To commemorate the George Whiteman Legacy Artist Jesse Small created "SHADOW" a sculpture to demonstrate the co-existence of force and diplomacy.  The sculpture is located on the campus of State Fair Community College.

Edward D. "Ted" Jones

Benefactor of the Katy Trail

The Katy Trail is a recreation rail trail that runs 225 miles on the right-of-way of the former Missouri-Kansas-Texas Railroad.  One of the longest Rails-to-Trails in the United States.  Sections of the Katy are part of the Lewis and Clark National Historic Trail and the American Discovery Trail.
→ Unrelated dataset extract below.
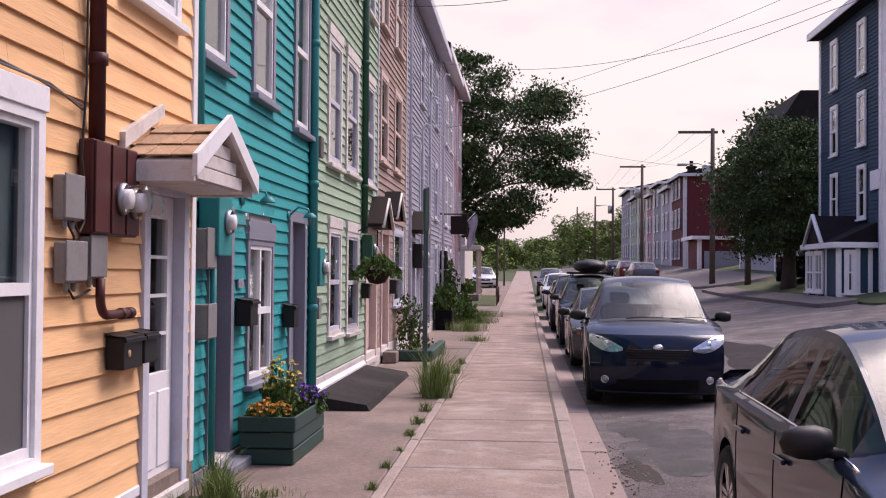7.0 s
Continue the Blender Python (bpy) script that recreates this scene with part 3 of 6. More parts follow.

Conversion of the corridor from a railroad to a trail was made possible by the National Trails System Act of 1968 and as a result of a donation from Edward D. "Ted" Jones of St. Louis. Without Ted Jones, the Katy Trail would not have become a reality.

Plans are underway to expand the trail to the suburbs of Kansas City and downtown St. Louis.  Ameren UE will allow the use of its unused Rock Island Corridor rail line. This will compliment an effort to create a four-state trail system using several trails already in existence including the Katy. This "quad state" trail will connect Missouri, Kansas, Iowa, and Nebraska.

The Katy Lady

Famous Advertising Symbol

"The image of Miss Katy began over 100 years ago.  Railroads competed for passenger traffic and it is believed that the portrayal of an elegant lady traveling alone would show the public the safety and cleanliness of rail travel on the MK&T.  The concept was popular and Miss Katy became a famous symbol of the railroad.
For the most part, the Miss Katy image had ceased to be used by the 1920's.  When John Barriger took over the reigns of the M-K-T in 1965, he sought to improve the railroad and its image.  Barriger was an excellent public relations specialist and he chose to revive the historic Miss Katy. 

Jane Kairuz was chosen for her "girl next door" image and soon became a popular and easily recognizable figure on Katy advertising and tours with President Barriger.  Her part in the promotional campaign was considered an effective part of the new image sought by the railroad.